Brief
Restrict the output to the lines below starting at the one that contains "carried.location, carried.rotation_quaternion = m.translation, q" and ending at the one that contains "scene.view_settings.keyframe_insert(path, frame=frame(t))", and restate them word for word, both ends included.

Data extract
* start *

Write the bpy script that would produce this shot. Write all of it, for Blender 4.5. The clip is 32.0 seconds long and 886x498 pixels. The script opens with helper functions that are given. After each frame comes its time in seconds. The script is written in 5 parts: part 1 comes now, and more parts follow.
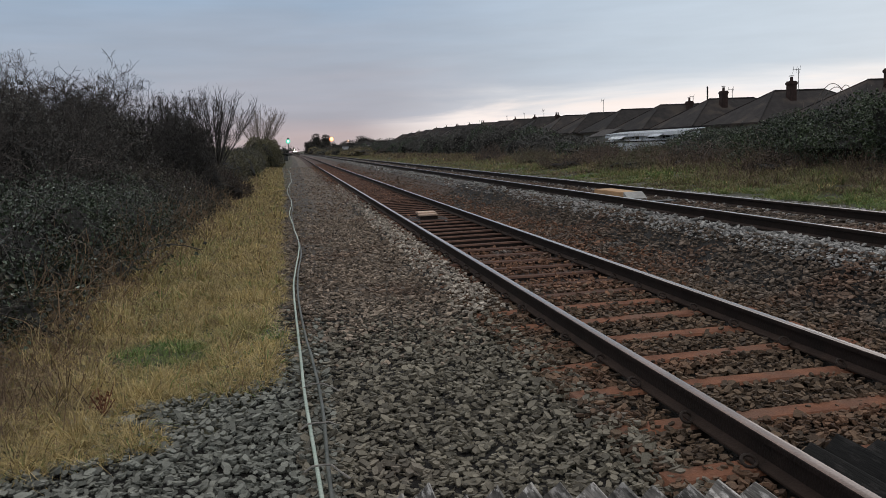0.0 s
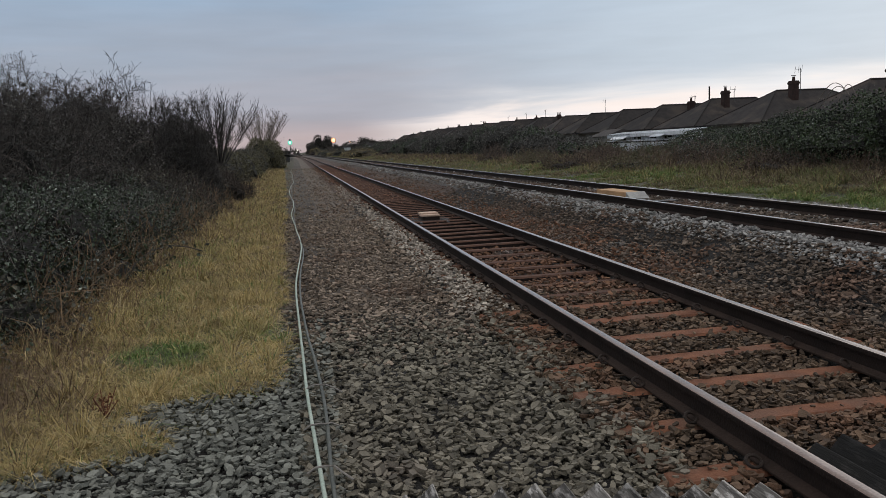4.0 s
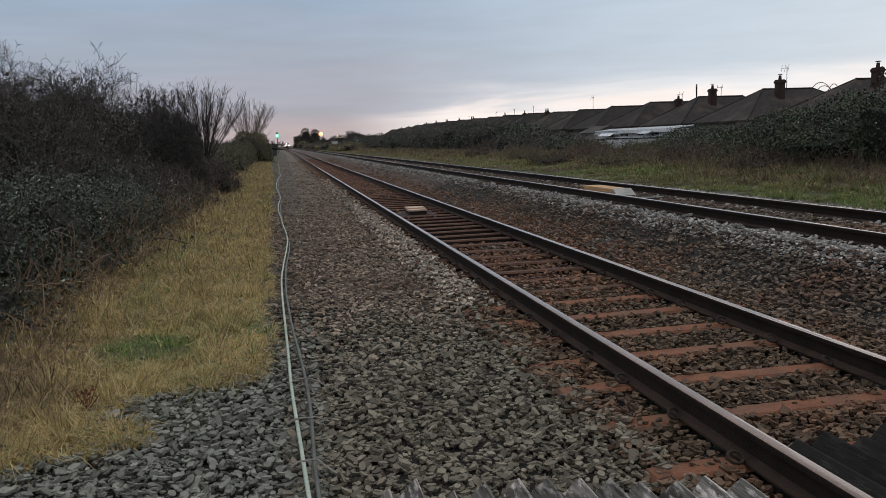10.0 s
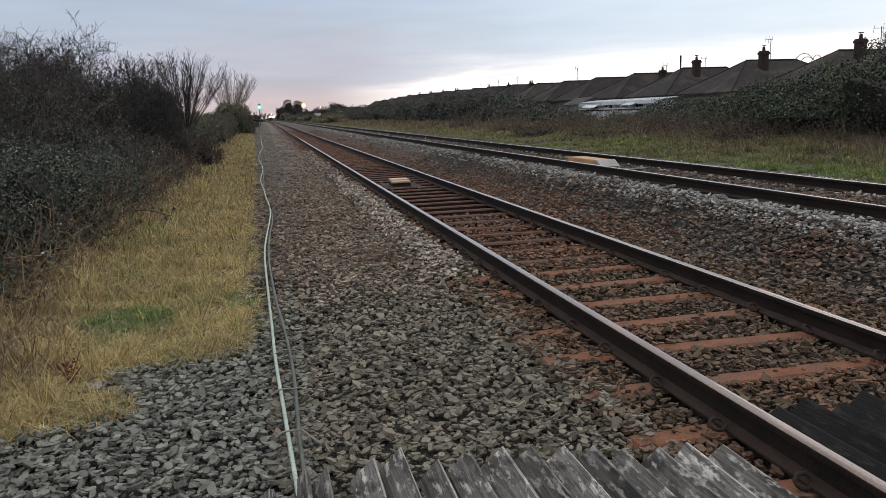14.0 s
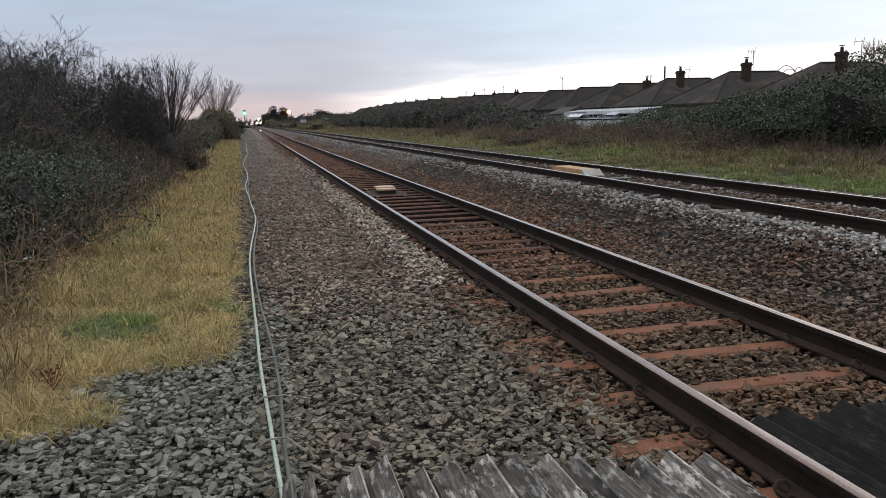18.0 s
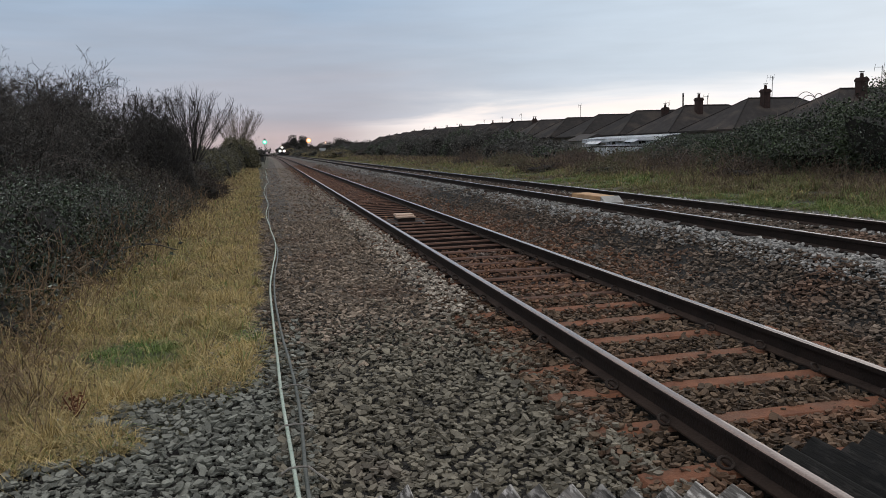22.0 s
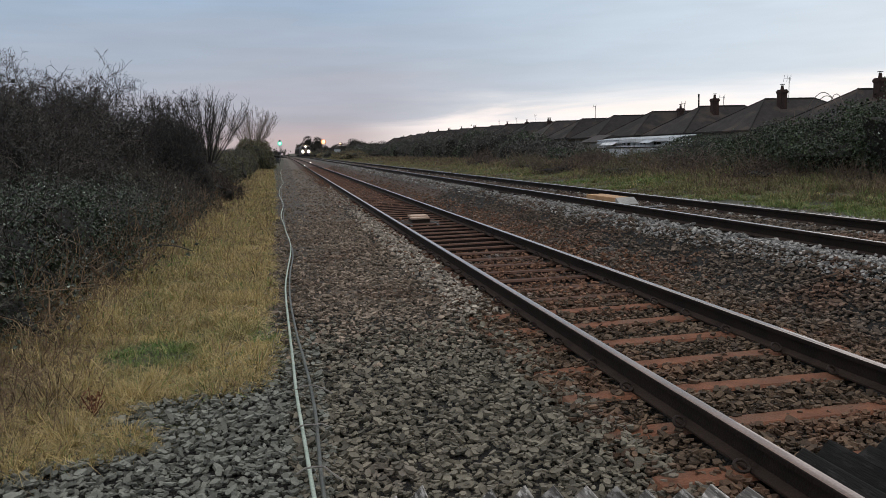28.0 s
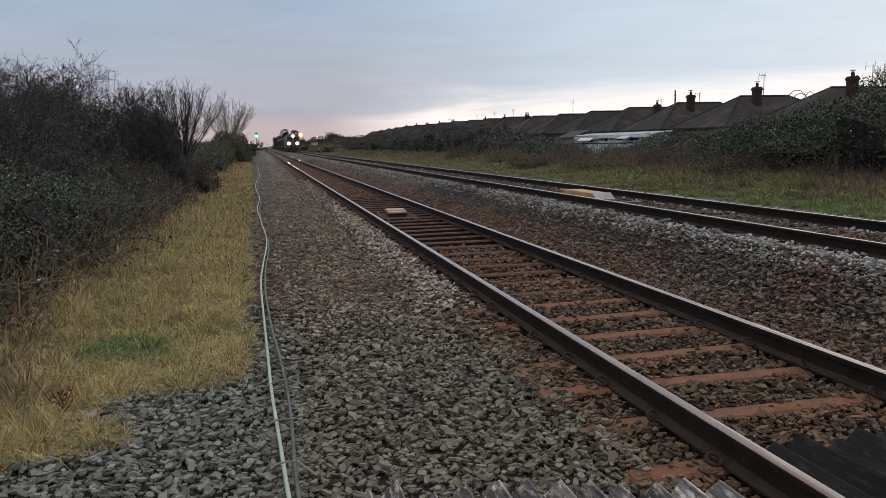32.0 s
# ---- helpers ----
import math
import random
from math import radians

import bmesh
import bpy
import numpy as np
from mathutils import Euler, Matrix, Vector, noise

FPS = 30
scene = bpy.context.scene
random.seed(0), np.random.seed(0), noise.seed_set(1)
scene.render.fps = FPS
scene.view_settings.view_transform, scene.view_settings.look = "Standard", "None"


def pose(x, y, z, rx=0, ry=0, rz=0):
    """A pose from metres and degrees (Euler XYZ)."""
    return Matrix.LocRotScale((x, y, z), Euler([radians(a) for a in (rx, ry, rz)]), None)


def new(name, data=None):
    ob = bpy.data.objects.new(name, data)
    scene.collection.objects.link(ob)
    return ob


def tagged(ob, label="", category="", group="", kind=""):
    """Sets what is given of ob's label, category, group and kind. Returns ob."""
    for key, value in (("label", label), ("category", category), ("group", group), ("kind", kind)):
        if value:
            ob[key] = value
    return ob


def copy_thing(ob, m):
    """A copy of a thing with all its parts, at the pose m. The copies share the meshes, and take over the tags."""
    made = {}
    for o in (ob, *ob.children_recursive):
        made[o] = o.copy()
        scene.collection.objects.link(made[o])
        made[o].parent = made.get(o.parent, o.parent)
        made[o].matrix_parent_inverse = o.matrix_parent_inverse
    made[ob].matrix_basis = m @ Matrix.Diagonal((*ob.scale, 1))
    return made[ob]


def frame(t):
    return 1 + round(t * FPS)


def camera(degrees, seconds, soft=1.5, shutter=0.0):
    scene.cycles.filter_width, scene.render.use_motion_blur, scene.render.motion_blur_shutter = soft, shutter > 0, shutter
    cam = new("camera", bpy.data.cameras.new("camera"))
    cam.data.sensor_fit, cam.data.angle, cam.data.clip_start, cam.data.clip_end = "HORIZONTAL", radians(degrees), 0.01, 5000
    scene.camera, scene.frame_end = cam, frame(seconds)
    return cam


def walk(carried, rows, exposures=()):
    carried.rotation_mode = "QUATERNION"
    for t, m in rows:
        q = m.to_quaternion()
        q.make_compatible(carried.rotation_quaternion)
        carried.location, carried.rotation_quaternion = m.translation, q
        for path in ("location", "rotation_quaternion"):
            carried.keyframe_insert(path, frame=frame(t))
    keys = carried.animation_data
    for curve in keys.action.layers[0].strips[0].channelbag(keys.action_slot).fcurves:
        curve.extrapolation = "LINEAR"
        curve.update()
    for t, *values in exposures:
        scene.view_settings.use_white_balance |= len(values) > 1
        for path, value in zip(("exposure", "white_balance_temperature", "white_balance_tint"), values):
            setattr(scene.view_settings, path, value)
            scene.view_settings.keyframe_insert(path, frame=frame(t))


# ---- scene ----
cam = camera(58.0, 32.0, soft=0.5)
# t, x, y, z, then the turns of pose()
PATH = [
    (0.0, 0.000, -0.000, 1.650, 82.661, 2.295, -10.506),
    (0.5, -0.002, 0.001, 1.650, 82.799, 2.157, -10.413),
    (1.0, -0.001, 0.004, 1.649, 82.672, 2.209, -10.373),
    (1.5, -0.001, 0.003, 1.648, 82.745, 2.178, -10.485),
    (2.0, -0.003, 0.002, 1.648, 82.747, 2.331, -10.392),
    (2.5, -0.007, 0.007, 1.648, 82.473, 2.258, -10.235),
    (3.0, -0.005, 0.012, 1.647, 82.546, 2.276, -10.155),
    (3.5, -0.003, 0.016, 1.645, 82.701, 2.371, -10.237),
    (5.5, -0.001, 0.004, 1.648, 82.737, 2.521, -10.690),
    (6.0, 0.001, 0.008, 1.647, 82.769, 2.583, -10.558),
    (6.5, 0.001, 0.014, 1.646, 82.689, 2.389, -10.510),
    (7.0, 0.006, 0.009, 1.646, 82.489, 2.170, -10.656),
    (7.5, 0.005, 0.016, 1.645, 82.300, 2.066, -10.783),
    (8.0, 0.004, 0.016, 1.644, 82.361, 2.187, -10.840),
    (8.5, 0.003, 0.012, 1.646, 82.328, 2.073, -11.192),
    (9.0, 0.004, 0.018, 1.642, 82.287, 2.209, -11.035),
    (9.5, 0.007, 0.020, 1.642, 82.079, 2.115, -11.046),
    (10.0, 0.005, 0.018, 1.643, 82.326, 1.838, -11.244),
    (10.5, -0.001, 0.029, 1.651, 81.538, 1.760, -11.166),
    (11.0, 0.008, 0.011, 1.643, 81.002, 1.786, -11.386),
    (11.5, 0.014, 0.004, 1.642, 81.347, 2.021, -11.630),
    (12.0, 0.016, 0.006, 1.645, 81.170, 2.274, -11.955),
    (12.5, 0.015, 0.014, 1.648, 81.201, 1.675, -11.846),
    (13.0, 0.010, 0.028, 1.641, 80.876, 1.431, -11.929),
    (13.5, 0.010, 0.029, 1.631, 80.537, 1.278, -12.034),
    (14.0, 0.011, 0.037, 1.626, 80.310, 1.829, -12.385),
    (14.5, 0.010, 0.039, 1.629, 80.299, 1.475, -12.526),
    (16.5, 0.010, 0.030, 1.629, 79.901, 1.341, -12.099),
    (17.0, 0.000, 0.036, 1.628, 79.754, 1.100, -12.397),
    (17.5, 0.006, 0.029, 1.631, 79.614, 0.990, -12.664),
    (18.0, -0.002, 0.012, 1.636, 80.830, 1.297, -13.406),
    (18.5, 0.003, 0.005, 1.634, 82.265, 1.969, -13.072),
    (19.0, 0.004, 0.005, 1.634, 82.268, 1.853, -13.522),
    (19.5, 0.010, -0.002, 1.637, 82.195, 1.779, -13.846),
    (20.0, 0.002, -0.009, 1.643, 82.211, 1.658, -14.062),
    (20.5, -0.004, 0.007, 1.637, 82.480, 1.495, -13.693),
    (21.0, -0.010, 0.011, 1.636, 82.585, 1.513, -13.206),
    (21.5, -0.014, 0.013, 1.636, 82.637, 1.492, -12.618),
    (22.0, -0.018, 0.018, 1.638, 82.815, 1.572, -12.112),
    (22.5, -0.021, 0.018, 1.640, 82.651, 1.565, -11.721),
    (23.0, -0.026, 0.019, 1.641, 82.648, 1.631, -11.533),
    (23.5, -0.029, 0.015, 1.642, 82.518, 1.471, -11.280),
    (24.0, -0.026, 0.017, 1.642, 82.517, 1.453, -11.176),
    (24.5, -0.031, 0.021, 1.641, 82.278, 1.444, -11.083),
    (25.0, -0.027, 0.020, 1.641, 82.419, 1.355, -11.149),
    (25.5, -0.020, 0.022, 1.637, 82.386, 1.477, -11.247),
    (27.5, -0.025, 0.009, 1.641, 82.951, 1.660, -11.160),
    (28.0, -0.024, 0.007, 1.642, 82.926, 1.612, -11.092),
    (28.5, -0.019, 0.008, 1.643, 82.936, 1.377, -11.225),
    (29.0, -0.018, 0.020, 1.645, 82.155, 0.896, -12.170),
    (29.5, -0.009, 0.016, 1.643, 82.176, 1.318, -12.377),
    (30.0, -0.002, 0.011, 1.638, 82.128, 1.347, -12.542),
    (30.5, -0.012, 0.015, 1.640, 82.291, 1.482, -12.584),
    (31.0, -0.017, 0.008, 1.639, 82.331, 1.612, -12.578),
    (31.5, -0.006, 0.014, 1.639, 82.389, 1.532, -12.637),
    (32.0, -0.013, 0.016, 1.640, 82.476, 1.145, -12.657),
]
walk(cam, [(r[0], pose(*r[1:])) for r in PATH],
     exposures=((0, 0.0), (9, 0.0), (10.4, 0.05), (11.2, 0.2), (13, 0.33), (14.5, 0.42), (17.2, 0.47), (18.1, 0.45), (18.7, 0.25), (20, 0.17), (24, 0.12), (28, 0.12), (29.2, 0.17), (32, 0.15)))

# ---- light ----
world = bpy.data.worlds.new("dusk_sky")
scene.world = world
world.use_nodes = True
SUN_AZ, SUN_EL = 52.0, 4.0      # degrees east of the line of the track, and above the horizon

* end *

Answer to the problem
        carried.location, carried.rotation_quaternion = m.translation, q
        for path in ("location", "rotation_quaternion"):
            carried.keyframe_insert(path, frame=frame(t))
    keys = carried.animation_data
    for curve in keys.action.layers[0].strips[0].channelbag(keys.action_slot).fcurves:
        curve.extrapolation = "LINEAR"
        curve.update()
    for t, *values in exposures:
        scene.view_settings.use_white_balance |= len(values) > 1
        for path, value in zip(("exposure", "white_balance_temperature", "white_balance_tint"), values):
            setattr(scene.view_settings, path, value)
            scene.view_settings.keyframe_insert(path, frame=frame(t))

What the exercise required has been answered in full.